We stand and pick at our problems, instead of walking away. We try to master them, personally and socially, by quarrelling with them, instead of looking for better things to be doing. We hunch next to our troubles and poke at them, and we bicker with each other over the right ways of poking. Or else we shun our problems, and hate them, and hate people we associate with them, and think that turning our backs on the things we revile is a detached, maybe even ‘spiritual’, sort of otherness that will fix everything, or at least keep us feeling safe. Even then, we’re still very much engaged with those problems.
The Bible, if we’re talking spiritual, never promised an orderly world, manageable by contracts, or principles, or agreements. And it also never counselled anything like serene disengagement.
So maybe there’s a third way?
If thinking we’re rational, if seeing reality through the lens of, say, technological advance, and imagining this as general social advance — if this has actually made us a bunch of arguing nihilists, in disagreement about what is meaningful, and grasping at every solution our egos can generate, our world of inner meaning has not been fed. We’re in trouble. Rationality by itself doesn’t work for our happiness. And neither does the opposite, the renunciation of what is logical and reasonable.
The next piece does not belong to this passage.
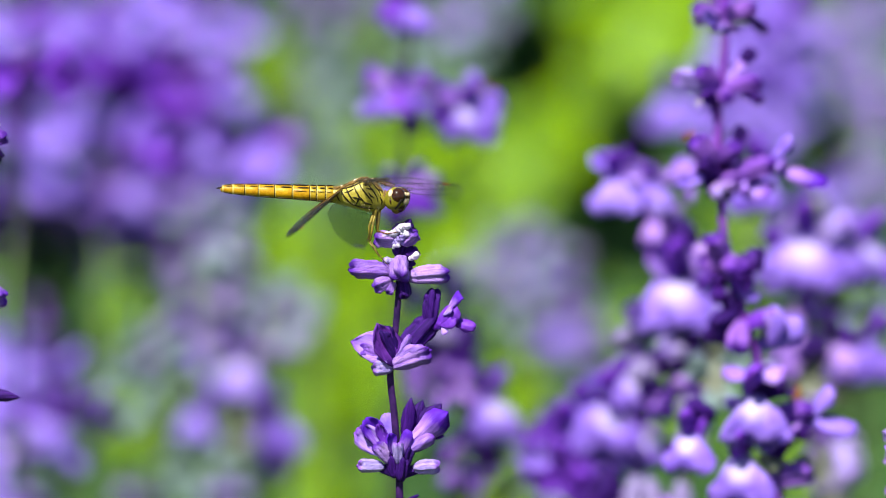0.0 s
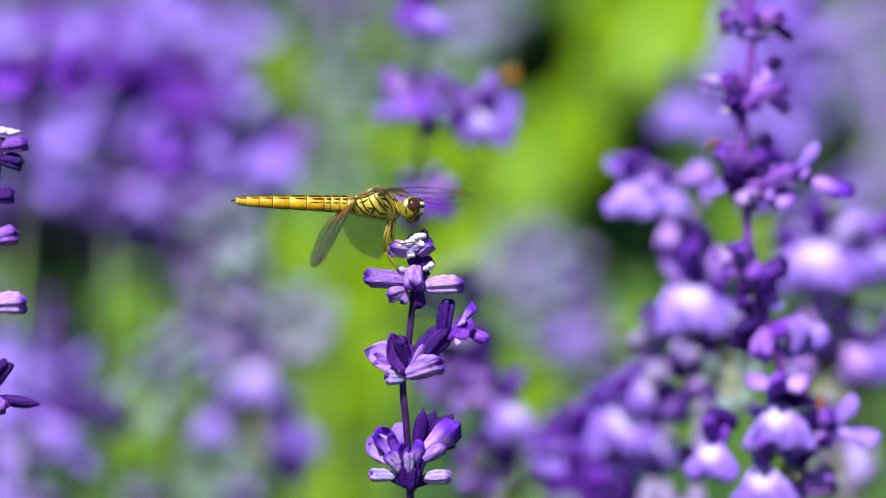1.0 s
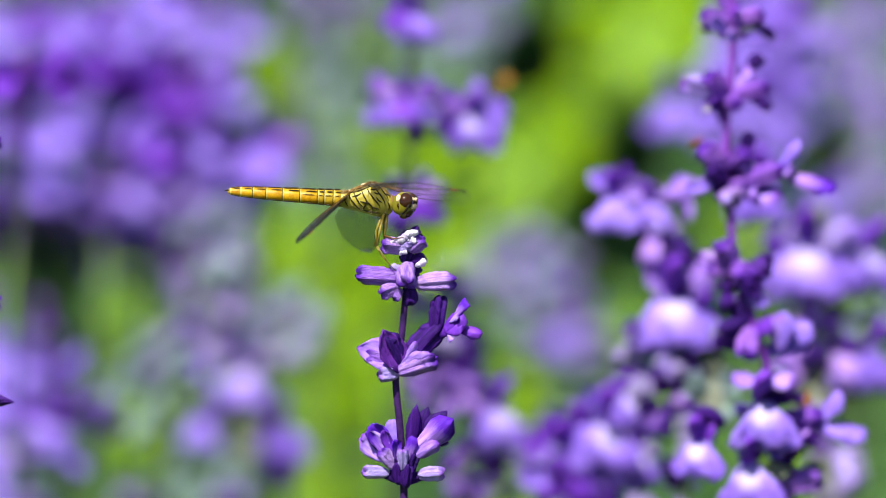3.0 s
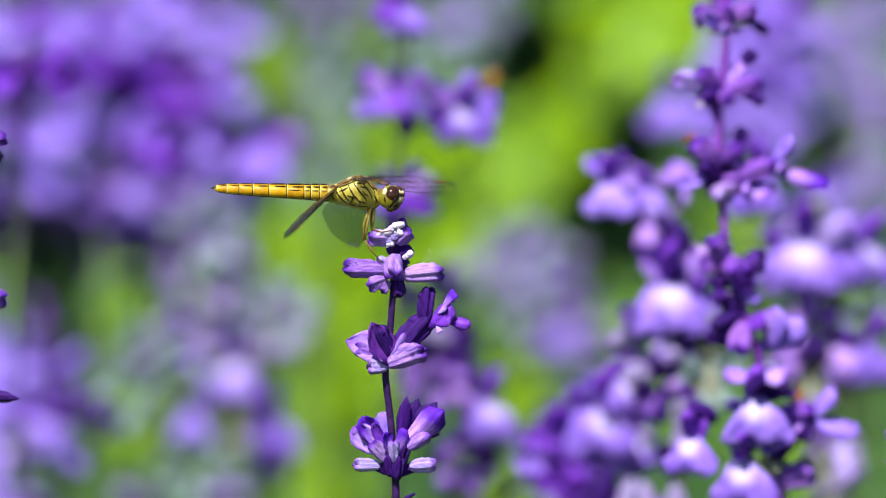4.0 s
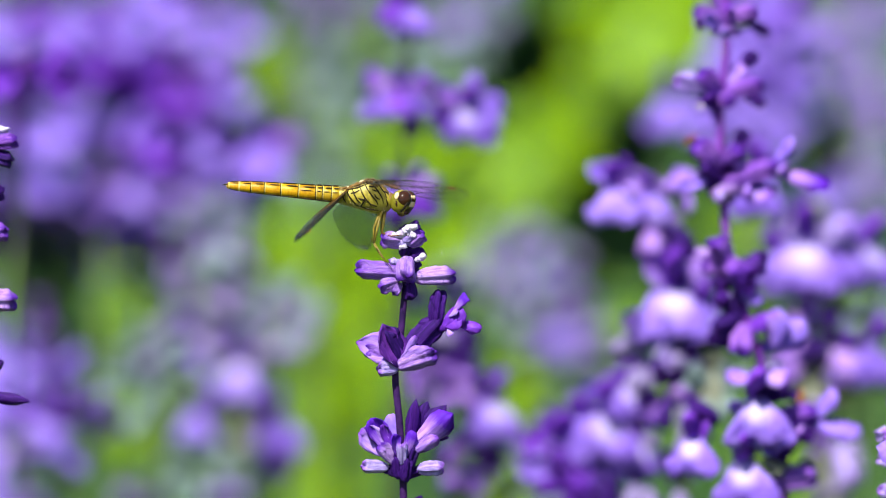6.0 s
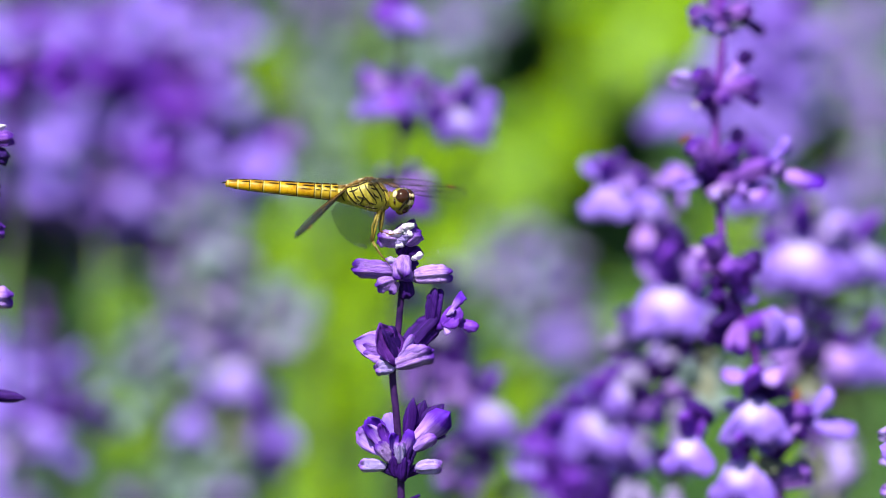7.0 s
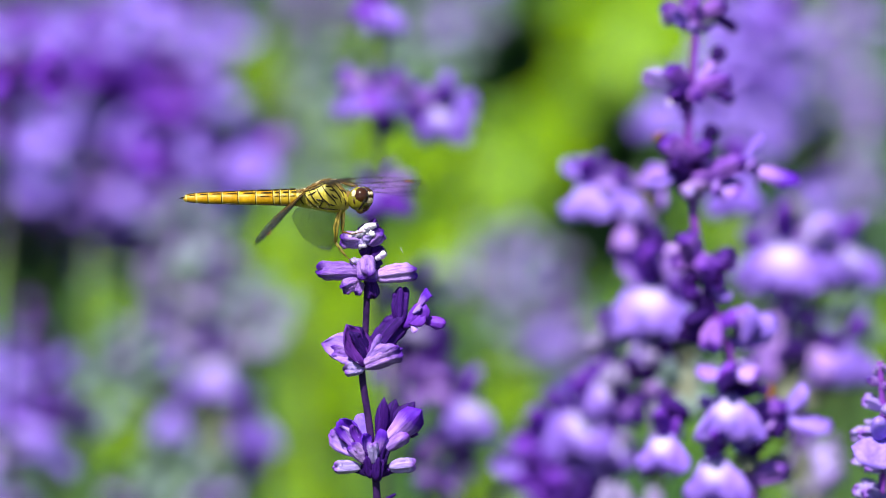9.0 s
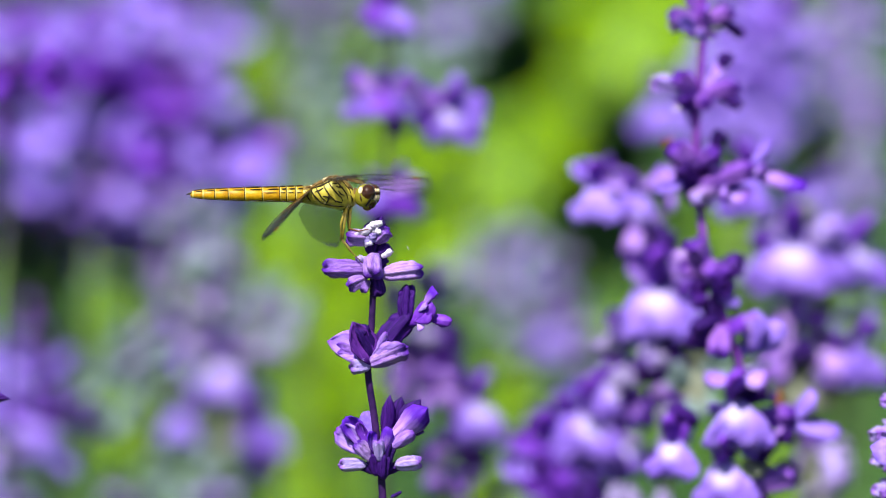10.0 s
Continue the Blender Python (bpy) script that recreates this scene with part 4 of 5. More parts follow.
cluster_plant((0.1112, 0.0443, 1.95), ((6, -473), (6, -320), (4, -166), (0, 0), (-4, 205),), STEM_PALE, "pale grey lilac salvia spike going over", 25,
    (),
    (), -537, (7, 5), 0,
    (),
    (("p", 19, 121, 64, 12), ("s", 0, 102, 51, 8), ("m", -32, 173, 51, 8), ("p", -13, 51, 46, 8), ("p", 26, -32, 46, 7), ("s", 38, 13, 51, 9), ("p", 17, -115, 56, 10), ("p", 4, -256, 56, 10), ("s", 45, -192, 43, 7),))

SWAYERS["verge"] = sway_plant((0.0944, -0.0241, 1.555), 420, 62, "vp", 21, "violet salvia spike of tight buds at the bed's side", 0, 0.15, 8, 0.95)


# ---- plants behind, out of focus ----
def behind(place, length, spacing, tones, lean, flowers, size):
    """One more plant of the bed: place of its tip, length and whorl spacing, tones, lean, share of open flowers."""
    words = {"v": "violet salvia spike in full flower in the bed behind", "d": "dark violet salvia spike in the bed behind", "p": "pale lilac salvia spike going over in the bed behind", "s": "grey lilac salvia spike gone to seed in the bed behind"}[tones[0]]
    sway_plant(place, length, spacing, tones, 100 + len(bed_seeds), words, lean, flowers, 9, size)
    bed_seeds.append(tones)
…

Either way, we’re left screaming over solution doctrines, some of them hyper-rational, and some of them bizarrely counter-rational. These are things like Traditional Values, or political correctness, or paranormal UFO’s, or enlightened ancients or New Age fundamentalism. We yelled like this in the nineteenth and twentieth centuries, when we were chauvinistic about abstract virtue in science and rationality and at the same time fascinated by the irrational, the subconscious, and the violent. And we’re doing it now. That means that our community as humans has not been served by our urge to sort out our problems each as we think best. We think episodically, as I see it, and myopically. And it makes us bonkers.
What if there’s a way that isn’t the small mind of rationality or the non-mind of irrationality? What would that look like?
It would look transformational, I suppose. It would be neither fight nor flight. It would be, somehow, a sharing, of the One Spirit that was given us all to drink (1 Cor. 12:13). And it would manifest in us as a compassionate sort of knowing. That’s all.
This is a tall order, yes … but actually, it has been done. There are people who have managed it.
Think of the folks you may have met who have walked privately and sincerely into the depths of prayer. I don’t mean people who merely say their prayers. I mean people you perceive to have stepped outside the mental fortresses of their own construction, possibly walked away even from religion, in the sense of repetition and formulas, and become receptive and comfortable in the presence of mystery.
Think of the people you know who have sought direction in the mirror of creation, the way it is, and not tried to understand it by socially-fabricated ideas or ideals.
And think of people you’ve met who are engaged most fully in the problems of the world, and at the same time seem the least afraid of the suffering that brings them.
There are lots of them, people like this. They are the transformed. They are the privileged, who see things the rest of us don’t see, or only glimpse.
And how did they get like this? And stay that way?
As near as I can tell, they just go ahead and live in God, and through God, and with God. That invites something healing, and entirely new. They seem to understand some paschal mystery that gives transcendent meaning to all of our collective suffering, and no need to disengage from it or rage against it. They simply do things differently.
I have little doubt that it is IN the suffering that they learn about it, as a matter of fact. And that’s where they practice. Suffering, if you think about your personal history, has probably been the only thing ever strong enough to make you surrender control, whether you call that reasonableness or enlightened rebellion against reasonableness, and do some actual growing. That’s certainly how it’s been for me.
Life does not have to be managed, or repaired necessarily, or even understood, for us to be okay. There are people who seem to know this. The key is probably that they don’t try to do it for themselves.